А Хансдон говорил и говорил. Присяга Благородных пенсионеров оказалась чудовищно длинной, но, к счастью, повторять за капитаном отряда каждое слово не потребовалось: Девен лишь подтверждал различные пункты, оглашенные Хансдоном. Сим он признавал Елизавету верховным иерархом Церкви, обещал не утаивать материй, пагубных для ее особы; блюсти требуемую квоту на предмет трех лошадей и двух слуг, должным образом снаряженных для войны; докладывать капитану о небрежении сослуживцев в сих вопросах; неуклонно блюсти устав отряда, повиноваться приказам старших офицеров, строго хранить служебную тайну, являться на службу со слугами в назначенный срок и от двора без позволения не отлучаться. Разумеется, все вышеперечисленное излагалось столь заковыристым канцелярским языком, что чтение заняло вдвое больше времени, чем того требовало содержание.

Преклонив перед Хансдоном колено на камышовой подстилке, Девен подтвердил верность присяге по каждому пункту. Во исполнение приказа, оделся он изящнее, чем в прошлый раз, едва не доведя до безумия своего портного с Минсинг-лейн настояниями, чтоб платье было закончено вовремя – к сегодняшней церемонии, к Михайлову дню. Дублет его был пошит из переливчатой темно-зеленой тафты с серебряными парчовыми вставками, что самым прискорбным образом нарушало законы о регулировании расходов[12], однако первый визит ко двору показал: сих ограничений придерживаются считаные единицы. Наконечники шнурков, как и перетягивавший талию пояс, были украшены эмалью, а сумма долга одному чипсайдскому ювелиру возросла еще на пятьдесят фунтов. Вслушиваясь в голос Хансдона, торжественно декламировавшего последние фразы, Девен втайне молился о том, чтоб все эти траты оправдались.

– Встань же, мастер Девен, – наконец провозгласил барон, – и добро пожаловать в ряды Благородных пенсионеров Ее величества!

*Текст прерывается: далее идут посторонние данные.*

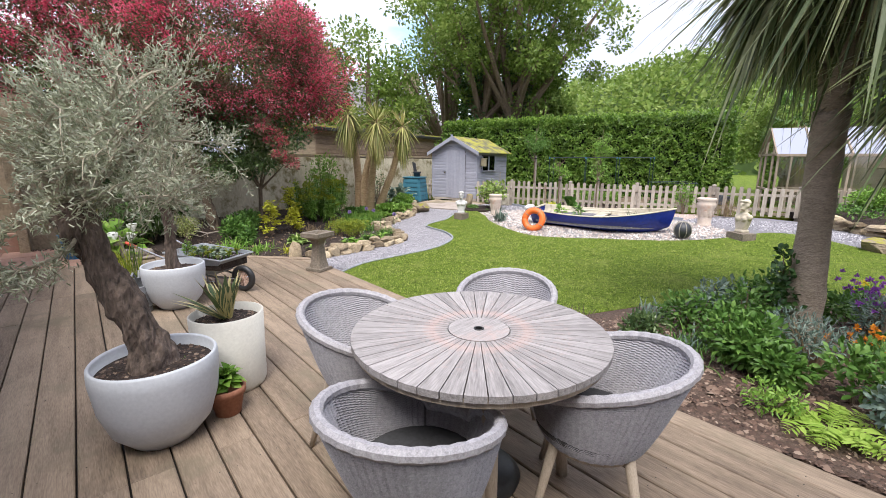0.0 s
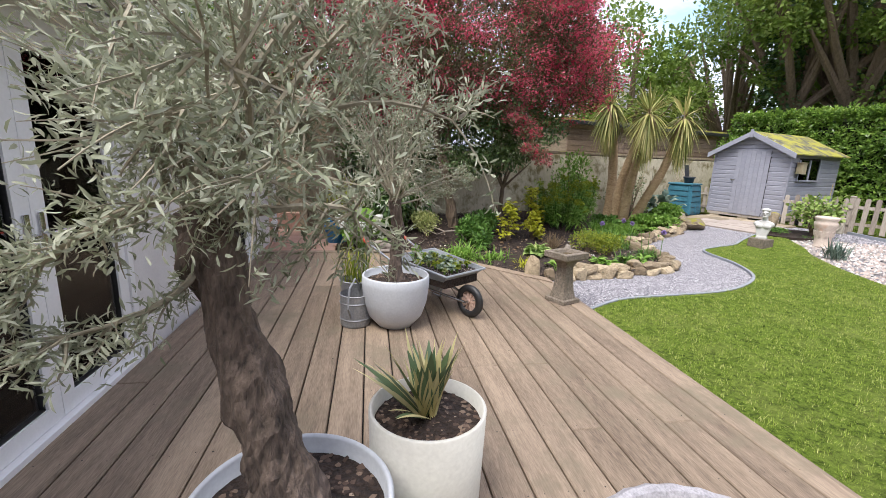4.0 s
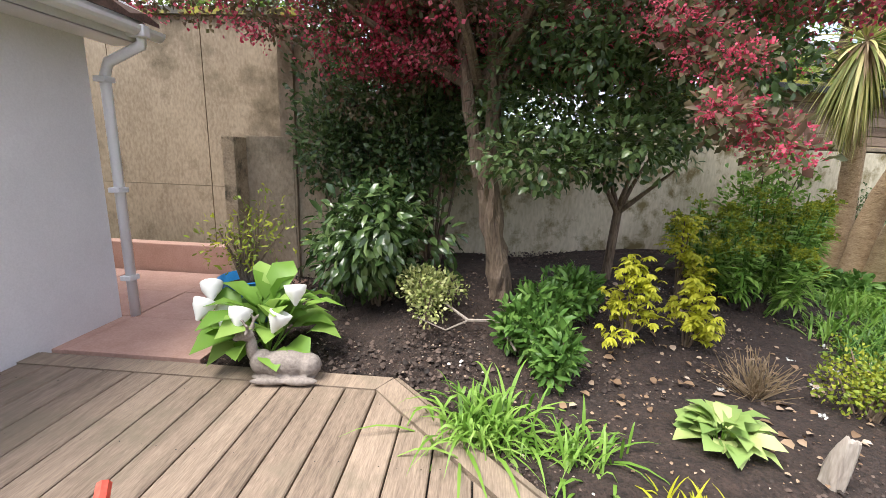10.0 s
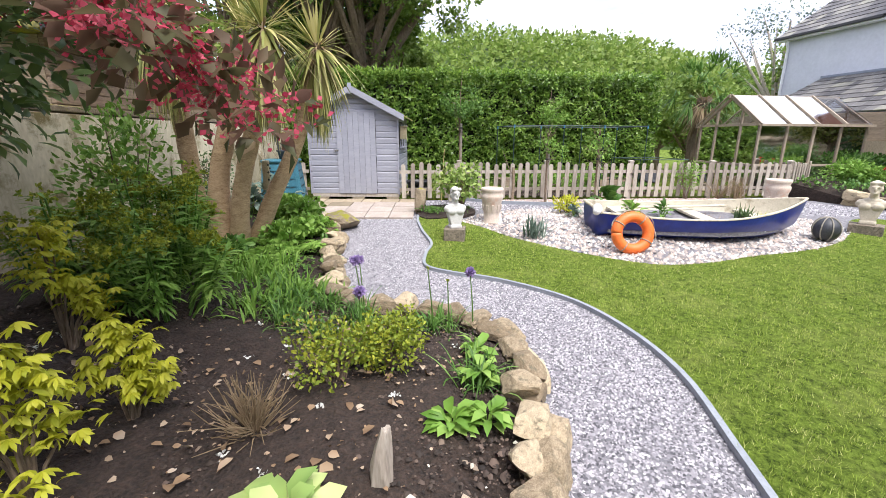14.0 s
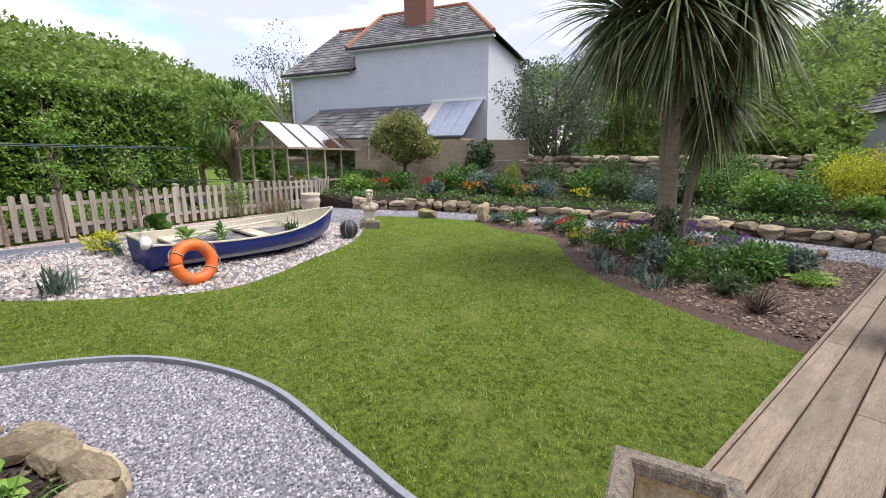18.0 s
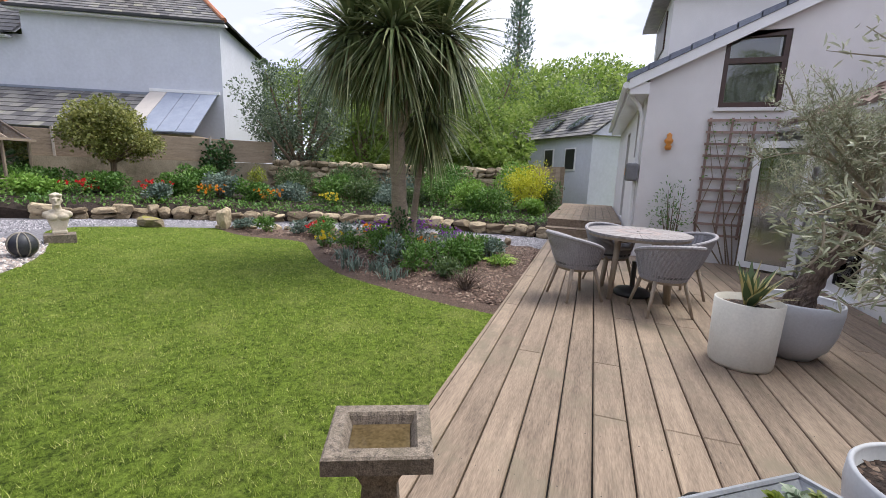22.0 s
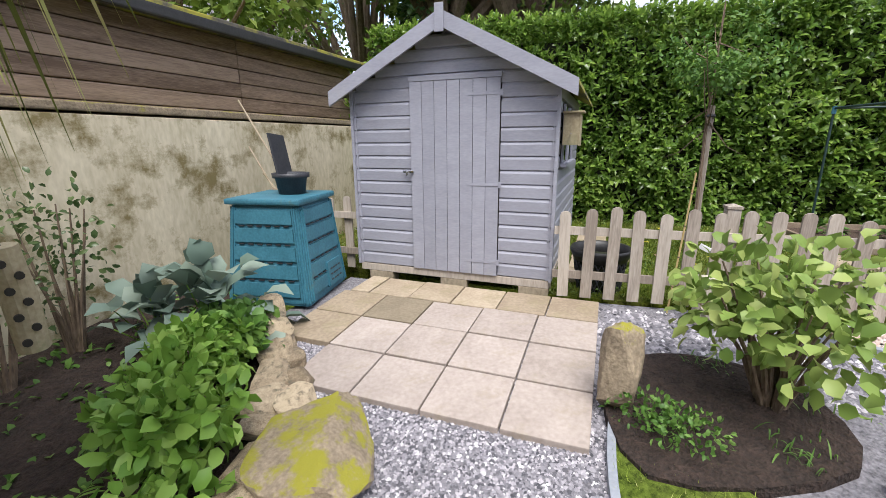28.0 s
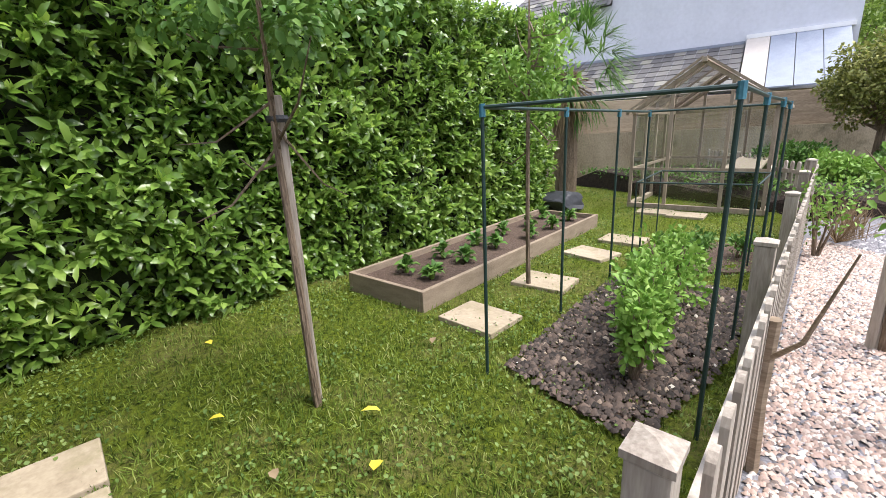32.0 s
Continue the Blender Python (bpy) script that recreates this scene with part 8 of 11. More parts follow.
# ---- red hawthorn ----
haw = thing("red_hawthorn", "large hawthorn covered in crimson blossom", "tree", pose(1.95, 9.3, 0.1))
bm = bmesh.new()
stem_ = smooth_line([(-0.02, -0.36, -0.1), (-0.09, -0.36, 0.4), (-0.175, -0.35, 0.9), (-0.25, -0.33, 1.35)], 5)
tube(bm, stem_, [0.098 - 0.0018 * k for k in range(len(stem_))], 14, 0.55)
for fork_ in ([(-0.25, -0.33, 1.1), (-0.37, -0.3, 1.6), (-0.5, -0.15, 2.4), (-0.6, 0.1, 3.2)], [(-0.22, -0.33, 1.15), (-0.18, -0.34, 1.6), (-0.2, -0.2, 2.3), (0.1, 0.0, 3.3)]):
    arm_ = smooth_line(fork_, 4)
    tube(bm, arm_, [0.068 - 0.0035 * k for k in range(len(arm_))], 9, 0.4)
tips = [(-1.7, -0.6, 2.6), (-1.0, 0.9, 3.3), (0.2, -1.6, 2.6), (1.3, -1.2, 2.5), (1.9, -0.3, 2.7), (1.2, 1.0, 3.2), (0.1, 0.3, 4.1), (-0.9, -1.4, 2.9), (1.6, -0.7, 2.6), (0.9, -0.2, 3.7), (-2.2, 0.3, 3.0)]
part("trunk", bm, M["bark"], haw)
limbs(haw, (-0.3, -0.2, 1.75), tips, 0.045, 0.3)
cs, rr = [], []
for k in range(165):
    d = directions(1)[0]
    f = rng.uniform(0.3, 1.0) ** 0.5
    c = np.array([0.35 + d[0] * 2.55 * f, -0.1 + d[1] * 1.7 * f, 3.2 + d[2] * 1.35 * f])
    c[2] = max(c[2], 1.75 + 0.12 * max(0.0, c[0] - 0.5), 2.0 + 0.4 * (-0.9 - c[1]))
    cs.append(tuple(c))
    s = rng.uniform(0.28, 0.52)
    rr.append((s * 1.2, s * 1.2, s * 0.75))
for k in range(66):
    if k >= 46:
        f = rng.random()
        c = (0.72 + 0.14 * f + rng.normal(0, 0.1), -1.2 - 0.75 * f + rng.normal(0, 0.05), 2.05 - 0.68 * f + rng.normal(0, 0.06))
    elif k < 28:
        c = (rng.uniform(-3.3, -1.5), rng.uniform(-1.0, 0.2), rng.uniform(2.35, 3.9))
    else:
        c = (rng.uniform(-1.5, 0.1), rng.uniform(-0.2, 0.5), rng.uniform(1.65, 2.6))
    cs.append(c)
    s = rng.uniform(0.26, 0.46) if k < 46 else rng.uniform(0.09, 0.15)
    rr.append((s * 1.2, s * 1.2, s * 0.75))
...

Стоило Девену встать, лорд-камергер накинул на его плечи золотую цепь – церемониальное украшение членов отряда, а Эдвард Фицджеральд, лейтенант Благородных пенсионеров, вручил ему топорик на позолоченном длинном древке, который следовало носить во время службы, стоя в карауле у дверей из приемного зала во внутренние покои либо сопровождая Ее величество в церковь и из церкви по утрам. Оружие оказалось неожиданно тяжелым – пусть церемониальным, изысканно украшенным, но вовсе не декоративным. Благородные пенсионеры были отборными телохранителями монаршей особы с тех самых пор, как отец Елизаветы, Генрих, восьмой носитель сего имени, решил, что его достоинство заслуживает лучшего эскорта, чем прежде.

Разумеется, прежде чем Девену придется пустить это оружие в ход, всякому злоумышленнику предстоит одолеть Йоменских стражей в Караульной палате, не говоря уж о прочих солдатах и гвардейцах, несущих службу в любом дворце, где пребывает венценосная особа. Однако знание, что в случае надобности ему есть чем защитить персону Ее величества, весьма обнадеживало.

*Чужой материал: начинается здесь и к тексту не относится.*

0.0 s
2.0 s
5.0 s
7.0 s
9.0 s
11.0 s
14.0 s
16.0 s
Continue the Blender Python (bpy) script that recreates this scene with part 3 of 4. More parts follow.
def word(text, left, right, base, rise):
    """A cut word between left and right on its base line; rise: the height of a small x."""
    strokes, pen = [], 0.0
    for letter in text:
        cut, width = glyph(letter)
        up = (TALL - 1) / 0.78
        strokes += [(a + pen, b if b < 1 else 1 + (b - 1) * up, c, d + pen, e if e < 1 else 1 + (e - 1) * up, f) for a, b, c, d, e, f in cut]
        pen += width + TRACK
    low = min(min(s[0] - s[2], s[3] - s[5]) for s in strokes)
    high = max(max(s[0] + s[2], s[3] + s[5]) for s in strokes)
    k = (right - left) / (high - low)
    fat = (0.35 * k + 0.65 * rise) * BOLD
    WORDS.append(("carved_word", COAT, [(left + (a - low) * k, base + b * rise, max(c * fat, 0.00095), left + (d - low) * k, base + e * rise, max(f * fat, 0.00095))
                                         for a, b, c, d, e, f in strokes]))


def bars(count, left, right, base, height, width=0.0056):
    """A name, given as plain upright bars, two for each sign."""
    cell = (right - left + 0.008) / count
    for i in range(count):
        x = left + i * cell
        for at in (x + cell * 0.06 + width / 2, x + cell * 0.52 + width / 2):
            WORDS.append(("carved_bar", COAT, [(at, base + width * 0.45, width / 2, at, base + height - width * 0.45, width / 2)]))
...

Это значило, что и сам он – не просто украшение.

Товарищи подняли в честь нового сослуживца тост, а далее всех ожидал праздничный пир. В теории весь отряд должен был собраться при дворе к Михайлову дню и на три следующих праздника, на практике же ко двору явилось несколько меньше полной полусотни. Кое-кто выполнял поручения в иных местах – в отдаленных уголках Англии, а то и за морем, другие же, как подозревал Девен, попросту были свободны от службы и не удосужились прибыть. За неприбытие ко двору в назначенный срок могли и урезать жалованье (это было оговорено в уставе, который все клялись блюсти), но людям состоятельным незачем беспокоиться из-за пени в размере жалованья за несколько дней.

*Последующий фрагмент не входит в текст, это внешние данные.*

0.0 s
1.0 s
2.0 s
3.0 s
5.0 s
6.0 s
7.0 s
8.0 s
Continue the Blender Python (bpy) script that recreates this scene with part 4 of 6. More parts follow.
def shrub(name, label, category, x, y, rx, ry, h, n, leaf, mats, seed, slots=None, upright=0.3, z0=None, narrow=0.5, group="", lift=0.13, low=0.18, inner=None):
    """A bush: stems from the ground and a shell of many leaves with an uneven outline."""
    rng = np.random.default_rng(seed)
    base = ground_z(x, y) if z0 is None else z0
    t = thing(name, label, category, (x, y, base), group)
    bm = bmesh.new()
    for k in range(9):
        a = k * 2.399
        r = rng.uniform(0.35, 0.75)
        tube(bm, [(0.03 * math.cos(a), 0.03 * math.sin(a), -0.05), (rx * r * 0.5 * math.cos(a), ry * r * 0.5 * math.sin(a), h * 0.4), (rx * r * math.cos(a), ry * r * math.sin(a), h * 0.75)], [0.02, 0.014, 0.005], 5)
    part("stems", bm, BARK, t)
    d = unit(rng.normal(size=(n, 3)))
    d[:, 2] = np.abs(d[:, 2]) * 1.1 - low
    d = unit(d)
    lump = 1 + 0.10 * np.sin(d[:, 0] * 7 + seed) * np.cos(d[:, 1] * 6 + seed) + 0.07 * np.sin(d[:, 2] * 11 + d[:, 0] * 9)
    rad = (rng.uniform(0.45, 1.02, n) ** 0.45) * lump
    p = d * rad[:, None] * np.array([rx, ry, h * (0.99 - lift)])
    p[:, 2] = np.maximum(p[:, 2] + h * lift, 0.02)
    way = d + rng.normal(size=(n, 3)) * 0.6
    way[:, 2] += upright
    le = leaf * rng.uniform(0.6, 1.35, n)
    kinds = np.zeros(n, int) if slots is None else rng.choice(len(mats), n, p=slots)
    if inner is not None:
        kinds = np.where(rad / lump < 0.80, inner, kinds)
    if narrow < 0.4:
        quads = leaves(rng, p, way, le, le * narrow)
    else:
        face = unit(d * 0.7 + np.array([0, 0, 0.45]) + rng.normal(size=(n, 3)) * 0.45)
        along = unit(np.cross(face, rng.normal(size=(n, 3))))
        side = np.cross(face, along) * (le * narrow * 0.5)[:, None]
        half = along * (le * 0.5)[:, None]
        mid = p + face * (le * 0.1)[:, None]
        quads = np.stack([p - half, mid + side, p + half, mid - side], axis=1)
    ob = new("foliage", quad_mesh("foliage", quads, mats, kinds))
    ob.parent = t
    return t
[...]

10Великая и славнейшая армада (исп.).
11«Восстань же, Господи, и суди Твое дело!» (лат.) – цитата из папской буллы, осуждающей деятельность Мартина Лютера и угрожающей ему отлучением от церкви.
12Согласно этим законам, одежды из золотой или серебряной ткани разрешалось носить только пэрам королевства. Для того, чтобы носить тафту, следовало иметь более 100 фунтов стерлингов годового дохода.